Written exercise:
Set down the material below word for word, excluding the pictures.

Stored rows:
++++++
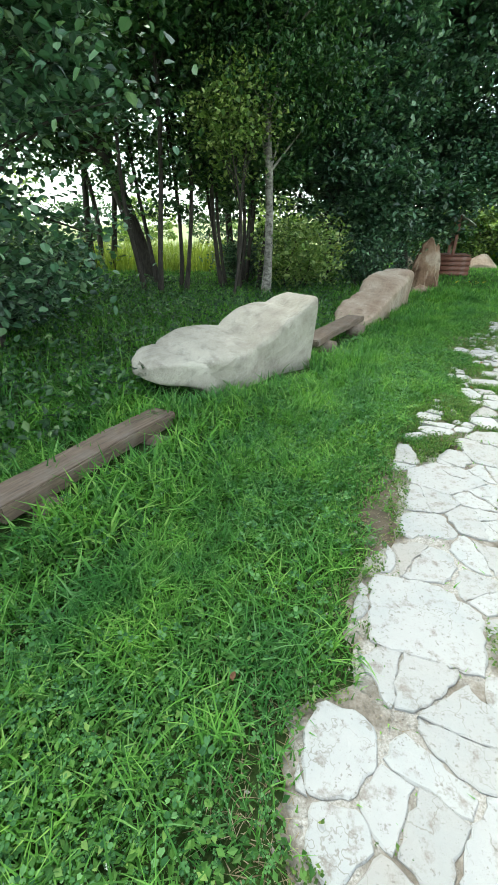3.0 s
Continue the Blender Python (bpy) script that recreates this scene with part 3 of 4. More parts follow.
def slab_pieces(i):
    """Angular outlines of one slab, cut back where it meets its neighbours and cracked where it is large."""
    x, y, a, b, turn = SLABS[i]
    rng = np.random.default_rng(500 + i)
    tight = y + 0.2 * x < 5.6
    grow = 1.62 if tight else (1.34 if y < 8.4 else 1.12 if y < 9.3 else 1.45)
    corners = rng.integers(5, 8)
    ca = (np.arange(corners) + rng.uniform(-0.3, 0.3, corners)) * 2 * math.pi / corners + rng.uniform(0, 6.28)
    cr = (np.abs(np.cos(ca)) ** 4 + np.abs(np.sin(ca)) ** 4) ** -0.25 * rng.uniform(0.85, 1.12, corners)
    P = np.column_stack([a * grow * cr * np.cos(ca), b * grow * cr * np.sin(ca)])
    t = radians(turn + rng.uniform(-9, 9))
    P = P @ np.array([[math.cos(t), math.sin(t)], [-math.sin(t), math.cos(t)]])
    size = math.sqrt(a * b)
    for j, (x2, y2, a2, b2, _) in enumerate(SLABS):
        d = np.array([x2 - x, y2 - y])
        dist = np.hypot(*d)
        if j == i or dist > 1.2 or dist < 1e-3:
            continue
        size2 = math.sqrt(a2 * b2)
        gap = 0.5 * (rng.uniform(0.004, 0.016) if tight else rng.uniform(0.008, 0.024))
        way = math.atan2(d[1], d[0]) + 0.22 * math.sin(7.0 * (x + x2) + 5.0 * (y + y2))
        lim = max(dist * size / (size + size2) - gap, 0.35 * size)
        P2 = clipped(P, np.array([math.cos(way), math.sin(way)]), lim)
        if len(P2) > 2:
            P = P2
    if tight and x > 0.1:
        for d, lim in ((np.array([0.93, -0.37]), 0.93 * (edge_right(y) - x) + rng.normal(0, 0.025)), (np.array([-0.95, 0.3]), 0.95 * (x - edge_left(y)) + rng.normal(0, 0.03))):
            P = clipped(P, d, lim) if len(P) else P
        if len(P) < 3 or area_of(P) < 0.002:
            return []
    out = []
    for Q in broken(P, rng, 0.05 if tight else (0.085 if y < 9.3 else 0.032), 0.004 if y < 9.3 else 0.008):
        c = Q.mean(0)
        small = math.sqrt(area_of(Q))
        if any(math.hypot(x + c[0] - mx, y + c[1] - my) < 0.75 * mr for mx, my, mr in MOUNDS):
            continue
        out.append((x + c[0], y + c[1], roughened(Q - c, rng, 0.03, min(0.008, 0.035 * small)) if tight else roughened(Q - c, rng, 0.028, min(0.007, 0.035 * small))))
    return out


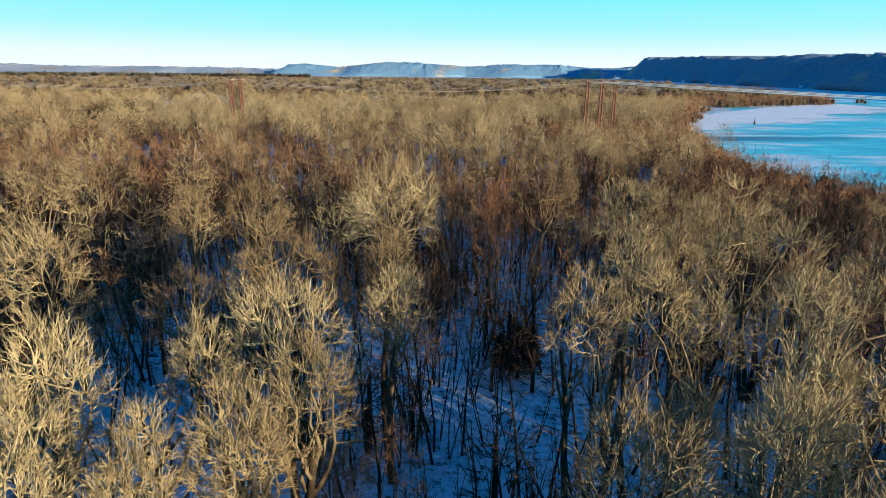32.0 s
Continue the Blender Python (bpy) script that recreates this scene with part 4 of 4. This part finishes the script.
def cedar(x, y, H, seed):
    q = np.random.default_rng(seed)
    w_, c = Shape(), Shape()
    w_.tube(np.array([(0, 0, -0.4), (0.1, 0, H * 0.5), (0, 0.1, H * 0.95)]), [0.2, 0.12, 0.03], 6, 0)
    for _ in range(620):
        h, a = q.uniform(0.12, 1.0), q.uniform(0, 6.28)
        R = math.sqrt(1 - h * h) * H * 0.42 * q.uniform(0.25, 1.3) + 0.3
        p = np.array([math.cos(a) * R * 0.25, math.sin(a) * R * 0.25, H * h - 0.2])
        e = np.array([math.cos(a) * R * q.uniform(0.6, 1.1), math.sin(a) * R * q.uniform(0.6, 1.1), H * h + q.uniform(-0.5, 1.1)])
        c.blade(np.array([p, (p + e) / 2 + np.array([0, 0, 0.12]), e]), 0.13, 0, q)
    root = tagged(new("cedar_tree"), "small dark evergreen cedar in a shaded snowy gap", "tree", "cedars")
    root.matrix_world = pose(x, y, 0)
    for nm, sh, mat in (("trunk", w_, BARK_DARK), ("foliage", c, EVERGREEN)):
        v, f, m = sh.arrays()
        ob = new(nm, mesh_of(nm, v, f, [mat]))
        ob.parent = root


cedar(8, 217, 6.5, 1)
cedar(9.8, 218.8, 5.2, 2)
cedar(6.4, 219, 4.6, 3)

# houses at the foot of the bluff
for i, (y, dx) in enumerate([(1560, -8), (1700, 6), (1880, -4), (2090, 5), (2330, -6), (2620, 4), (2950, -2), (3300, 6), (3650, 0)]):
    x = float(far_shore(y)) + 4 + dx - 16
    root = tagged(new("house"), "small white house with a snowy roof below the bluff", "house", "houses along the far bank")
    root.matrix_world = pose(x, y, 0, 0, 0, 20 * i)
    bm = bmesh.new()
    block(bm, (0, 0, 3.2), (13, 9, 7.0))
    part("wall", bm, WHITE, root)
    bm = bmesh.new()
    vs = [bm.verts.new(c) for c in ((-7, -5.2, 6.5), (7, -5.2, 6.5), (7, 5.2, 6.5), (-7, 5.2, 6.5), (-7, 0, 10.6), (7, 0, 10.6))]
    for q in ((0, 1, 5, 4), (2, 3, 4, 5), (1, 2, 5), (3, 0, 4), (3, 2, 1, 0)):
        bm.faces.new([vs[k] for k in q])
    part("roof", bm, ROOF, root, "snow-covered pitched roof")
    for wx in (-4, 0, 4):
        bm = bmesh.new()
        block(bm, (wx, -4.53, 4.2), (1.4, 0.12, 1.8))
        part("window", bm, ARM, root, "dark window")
++++++
Response to this task:
3.0 s
Continue the Blender Python (bpy) script that recreates this scene with part 3 of 4. More parts follow.
def slab_pieces(i):
    """Angular outlines of one slab, cut back where it meets its neighbours and cracked where it is large."""
    x, y, a, b, turn = SLABS[i]
    rng = np.random.default_rng(500 + i)
    tight = y + 0.2 * x < 5.6
    grow = 1.62 if tight else (1.34 if y < 8.4 else 1.12 if y < 9.3 else 1.45)
    corners = rng.integers(5, 8)
    ca = (np.arange(corners) + rng.uniform(-0.3, 0.3, corners)) * 2 * math.pi / corners + rng.uniform(0, 6.28)
    cr = (np.abs(np.cos(ca)) ** 4 + np.abs(np.sin(ca)) ** 4) ** -0.25 * rng.uniform(0.85, 1.12, corners)
    P = np.column_stack([a * grow * cr * np.cos(ca), b * grow * cr * np.sin(ca)])
    t = radians(turn + rng.uniform(-9, 9))
    P = P @ np.array([[math.cos(t), math.sin(t)], [-math.sin(t), math.cos(t)]])
    size = math.sqrt(a * b)
    for j, (x2, y2, a2, b2, _) in enumerate(SLABS):
        d = np.array([x2 - x, y2 - y])
        dist = np.hypot(*d)
        if j == i or dist > 1.2 or dist < 1e-3:
            continue
        size2 = math.sqrt(a2 * b2)
        gap = 0.5 * (rng.uniform(0.004, 0.016) if tight else rng.uniform(0.008, 0.024))
        way = math.atan2(d[1], d[0]) + 0.22 * math.sin(7.0 * (x + x2) + 5.0 * (y + y2))
        lim = max(dist * size / (size + size2) - gap, 0.35 * size)
        P2 = clipped(P, np.array([math.cos(way), math.sin(way)]), lim)
        if len(P2) > 2:
            P = P2
    if tight and x > 0.1:
        for d, lim in ((np.array([0.93, -0.37]), 0.93 * (edge_right(y) - x) + rng.normal(0, 0.025)), (np.array([-0.95, 0.3]), 0.95 * (x - edge_left(y)) + rng.normal(0, 0.03))):
            P = clipped(P, d, lim) if len(P) else P
        if len(P) < 3 or area_of(P) < 0.002:
            return []
    out = []
    for Q in broken(P, rng, 0.05 if tight else (0.085 if y < 9.3 else 0.032), 0.004 if y < 9.3 else 0.008):
        c = Q.mean(0)
        small = math.sqrt(area_of(Q))
        if any(math.hypot(x + c[0] - mx, y + c[1] - my) < 0.75 * mr for mx, my, mr in MOUNDS):
            continue
        out.append((x + c[0], y + c[1], roughened(Q - c, rng, 0.03, min(0.008, 0.035 * small)) if tight else roughened(Q - c, rng, 0.028, min(0.007, 0.035 * small))))
    return out


32.0 s
Continue the Blender Python (bpy) script that recreates this scene with part 4 of 4. This part finishes the script.
def cedar(x, y, H, seed):
    q = np.random.default_rng(seed)
    w_, c = Shape(), Shape()
    w_.tube(np.array([(0, 0, -0.4), (0.1, 0, H * 0.5), (0, 0.1, H * 0.95)]), [0.2, 0.12, 0.03], 6, 0)
    for _ in range(620):
        h, a = q.uniform(0.12, 1.0), q.uniform(0, 6.28)
        R = math.sqrt(1 - h * h) * H * 0.42 * q.uniform(0.25, 1.3) + 0.3
        p = np.array([math.cos(a) * R * 0.25, math.sin(a) * R * 0.25, H * h - 0.2])
        e = np.array([math.cos(a) * R * q.uniform(0.6, 1.1), math.sin(a) * R * q.uniform(0.6, 1.1), H * h + q.uniform(-0.5, 1.1)])
        c.blade(np.array([p, (p + e) / 2 + np.array([0, 0, 0.12]), e]), 0.13, 0, q)
    root = tagged(new("cedar_tree"), "small dark evergreen cedar in a shaded snowy gap", "tree", "cedars")
    root.matrix_world = pose(x, y, 0)
    for nm, sh, mat in (("trunk", w_, BARK_DARK), ("foliage", c, EVERGREEN)):
        v, f, m = sh.arrays()
        ob = new(nm, mesh_of(nm, v, f, [mat]))
        ob.parent = root


cedar(8, 217, 6.5, 1)
cedar(9.8, 218.8, 5.2, 2)
cedar(6.4, 219, 4.6, 3)

# houses at the foot of the bluff
for i, (y, dx) in enumerate([(1560, -8), (1700, 6), (1880, -4), (2090, 5), (2330, -6), (2620, 4), (2950, -2), (3300, 6), (3650, 0)]):
    x = float(far_shore(y)) + 4 + dx - 16
    root = tagged(new("house"), "small white house with a snowy roof below the bluff", "house", "houses along the far bank")
    root.matrix_world = pose(x, y, 0, 0, 0, 20 * i)
    bm = bmesh.new()
    block(bm, (0, 0, 3.2), (13, 9, 7.0))
    part("wall", bm, WHITE, root)
    bm = bmesh.new()
    vs = [bm.verts.new(c) for c in ((-7, -5.2, 6.5), (7, -5.2, 6.5), (7, 5.2, 6.5), (-7, 5.2, 6.5), (-7, 0, 10.6), (7, 0, 10.6))]
    for q in ((0, 1, 5, 4), (2, 3, 4, 5), (1, 2, 5), (3, 0, 4), (3, 2, 1, 0)):
        bm.faces.new([vs[k] for k in q])
    part("roof", bm, ROOF, root, "snow-covered pitched roof")
    for wx in (-4, 0, 4):
        bm = bmesh.new()
        block(bm, (wx, -4.53, 4.2), (1.4, 0.12, 1.8))
        part("window", bm, ARM, root, "dark window")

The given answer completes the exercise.